━━━━━ SOURCE DATA
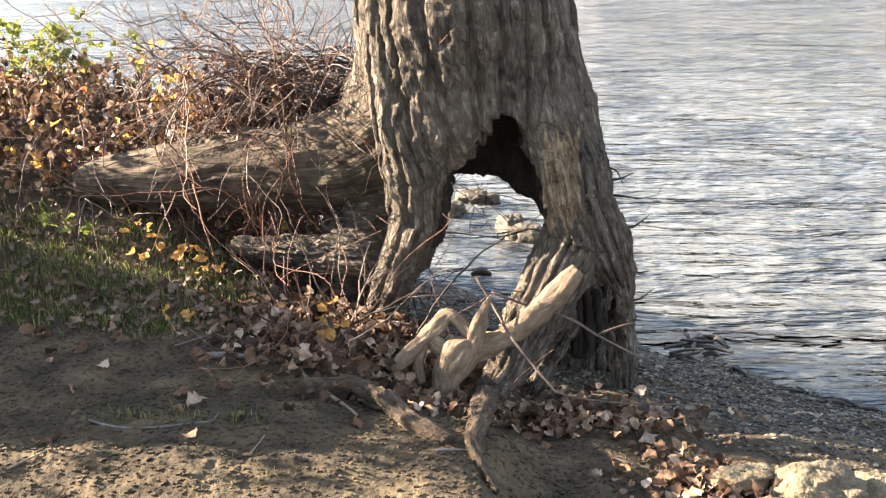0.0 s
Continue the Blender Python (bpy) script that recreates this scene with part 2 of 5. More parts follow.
WET_STONE = material('wet_stone', [(0.2, (0.022, 0.018, 0.013)), (0.5, (0.06, 0.048, 0.032)), (0.85, (0.12, 0.098, 0.062))], 12, 0.6, 0.9, dist=0.02)
GRAVEL = material("gravel_stone", [(0.15, (0.02, 0.016, 0.012)), (0.6, (0.055, 0.044, 0.033)), (1.0, (0.16, 0.135, 0.1))], 12, 0.75, 0.3, island=1.0)
WET_WOOD = material("wet_wood", [(0.2, (0.01, 0.008, 0.007)), (0.8, (0.035, 0.027, 0.021))], 12, 0.6, 0.8)
# Distant trees: haze over the river is painted in as a paler colour.
HAZE_TWIG = material("hazed_far_twigs", [(0.2, (0.15, 0.13, 0.12)), (0.8, (0.26, 0.23, 0.21))], 0.5, 1.0, 0.0)
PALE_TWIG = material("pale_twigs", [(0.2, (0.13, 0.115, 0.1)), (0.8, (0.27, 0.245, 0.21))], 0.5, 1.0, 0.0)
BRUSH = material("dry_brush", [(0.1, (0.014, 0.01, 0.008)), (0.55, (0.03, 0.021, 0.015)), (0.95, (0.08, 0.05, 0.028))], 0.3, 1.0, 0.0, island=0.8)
# Distant brush, paled to carry the same haze in its colour.
HAZE_BRUSH = material('far_brush', [(0.1, (0.07, 0.06, 0.05)), (0.5, (0.14, 0.115, 0.095)), (0.95, (0.26, 0.19, 0.12))], 0.3, 1.0, 0.0, island=0.8)
GOLD_BRUSH = material('gold_brush', [(0.1, (0.06, 0.04, 0.02)), (0.5, (0.13, 0.078, 0.032)), (0.95, (0.24, 0.145, 0.05))], 0.3, 1.0, 0.0, island=0.8)
WATER = bpy.data.materials.new("river_water")


# ---------------------------------------------------------------- helpers
def link_mesh(name, verts, faces, mat, parent=None, label="", smooth=True):
    me = bpy.data.meshes.new(name)
    me.from_pydata(verts if isinstance(verts, list) else verts.tolist(), [], faces if isinstance(faces, list) else faces.tolist())
    me.materials.append(mat)
    if smooth:
        me.shade_smooth()
    me.update()
    ob = new(name, me)
    if parent is not None:
        ob.parent = parent
    if label:
        tagged(ob, label)
    return ob


PERM = np.random.RandomState(5).permutation(512).astype(np.int64)
GRAD = np.random.RandomState(6).normal(size=(512, 3))
GRAD /= np.linalg.norm(GRAD, axis=1)[:, None]


def perlin(p):
    """Gradient noise at the points p (n, 3), about -1 to 1."""
    i = np.floor(p).astype(np.int64)
    f = p - i
    u = f * f * f * (f * (f * 6 - 15) + 10)
    out = np.zeros(len(p))
    for a in (0, 1):
        for b in (0, 1):
            for c in (0, 1):
                h = PERM[(PERM[(PERM[(i[:, 0] + a) & 511] + i[:, 1] + b) & 511] + i[:, 2] + c) & 511]
                g = GRAD[h]
                d = g[:, 0] * (f[:, 0] - a) + g[:, 1] * (f[:, 1] - b) + g[:, 2] * (f[:, 2] - c)
                out += d * (u[:, 0] if a else 1 - u[:, 0]) * (u[:, 1] if b else 1 - u[:, 1]) * (u[:, 2] if c else 1 - u[:, 2])
    return out * 1.6


def sstep(a, b, x):
    t = np.clip((x - a) / (b - a), 0, 1)
    return t * t * (3 - 2 * t)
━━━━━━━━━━
Omit pictures; set down the rest of the material word for word.

EXPECTED ANSWER:
0.0 s
Continue the Blender Python (bpy) script that recreates this scene with part 2 of 5. More parts follow.
WET_STONE = material('wet_stone', [(0.2, (0.022, 0.018, 0.013)), (0.5, (0.06, 0.048, 0.032)), (0.85, (0.12, 0.098, 0.062))], 12, 0.6, 0.9, dist=0.02)
GRAVEL = material("gravel_stone", [(0.15, (0.02, 0.016, 0.012)), (0.6, (0.055, 0.044, 0.033)), (1.0, (0.16, 0.135, 0.1))], 12, 0.75, 0.3, island=1.0)
WET_WOOD = material("wet_wood", [(0.2, (0.01, 0.008, 0.007)), (0.8, (0.035, 0.027, 0.021))], 12, 0.6, 0.8)
# Distant trees: haze over the river is painted in as a paler colour.
HAZE_TWIG = material("hazed_far_twigs", [(0.2, (0.15, 0.13, 0.12)), (0.8, (0.26, 0.23, 0.21))], 0.5, 1.0, 0.0)
PALE_TWIG = material("pale_twigs", [(0.2, (0.13, 0.115, 0.1)), (0.8, (0.27, 0.245, 0.21))], 0.5, 1.0, 0.0)
BRUSH = material("dry_brush", [(0.1, (0.014, 0.01, 0.008)), (0.55, (0.03, 0.021, 0.015)), (0.95, (0.08, 0.05, 0.028))], 0.3, 1.0, 0.0, island=0.8)
# Distant brush, paled to carry the same haze in its colour.
HAZE_BRUSH = material('far_brush', [(0.1, (0.07, 0.06, 0.05)), (0.5, (0.14, 0.115, 0.095)), (0.95, (0.26, 0.19, 0.12))], 0.3, 1.0, 0.0, island=0.8)
GOLD_BRUSH = material('gold_brush', [(0.1, (0.06, 0.04, 0.02)), (0.5, (0.13, 0.078, 0.032)), (0.95, (0.24, 0.145, 0.05))], 0.3, 1.0, 0.0, island=0.8)
WATER = bpy.data.materials.new("river_water")


# ---------------------------------------------------------------- helpers
def link_mesh(name, verts, faces, mat, parent=None, label="", smooth=True):
    me = bpy.data.meshes.new(name)
    me.from_pydata(verts if isinstance(verts, list) else verts.tolist(), [], faces if isinstance(faces, list) else faces.tolist())
    me.materials.append(mat)
    if smooth:
        me.shade_smooth()
    me.update()
    ob = new(name, me)
    if parent is not None:
        ob.parent = parent
    if label:
        tagged(ob, label)
    return ob


PERM = np.random.RandomState(5).permutation(512).astype(np.int64)
GRAD = np.random.RandomState(6).normal(size=(512, 3))
GRAD /= np.linalg.norm(GRAD, axis=1)[:, None]


def perlin(p):
    """Gradient noise at the points p (n, 3), about -1 to 1."""
    i = np.floor(p).astype(np.int64)
    f = p - i
    u = f * f * f * (f * (f * 6 - 15) + 10)
    out = np.zeros(len(p))
    for a in (0, 1):
        for b in (0, 1):
            for c in (0, 1):
                h = PERM[(PERM[(PERM[(i[:, 0] + a) & 511] + i[:, 1] + b) & 511] + i[:, 2] + c) & 511]
                g = GRAD[h]
                d = g[:, 0] * (f[:, 0] - a) + g[:, 1] * (f[:, 1] - b) + g[:, 2] * (f[:, 2] - c)
                out += d * (u[:, 0] if a else 1 - u[:, 0]) * (u[:, 1] if b else 1 - u[:, 1]) * (u[:, 2] if c else 1 - u[:, 2])
    return out * 1.6


def sstep(a, b, x):
    t = np.clip((x - a) / (b - a), 0, 1)
    return t * t * (3 - 2 * t)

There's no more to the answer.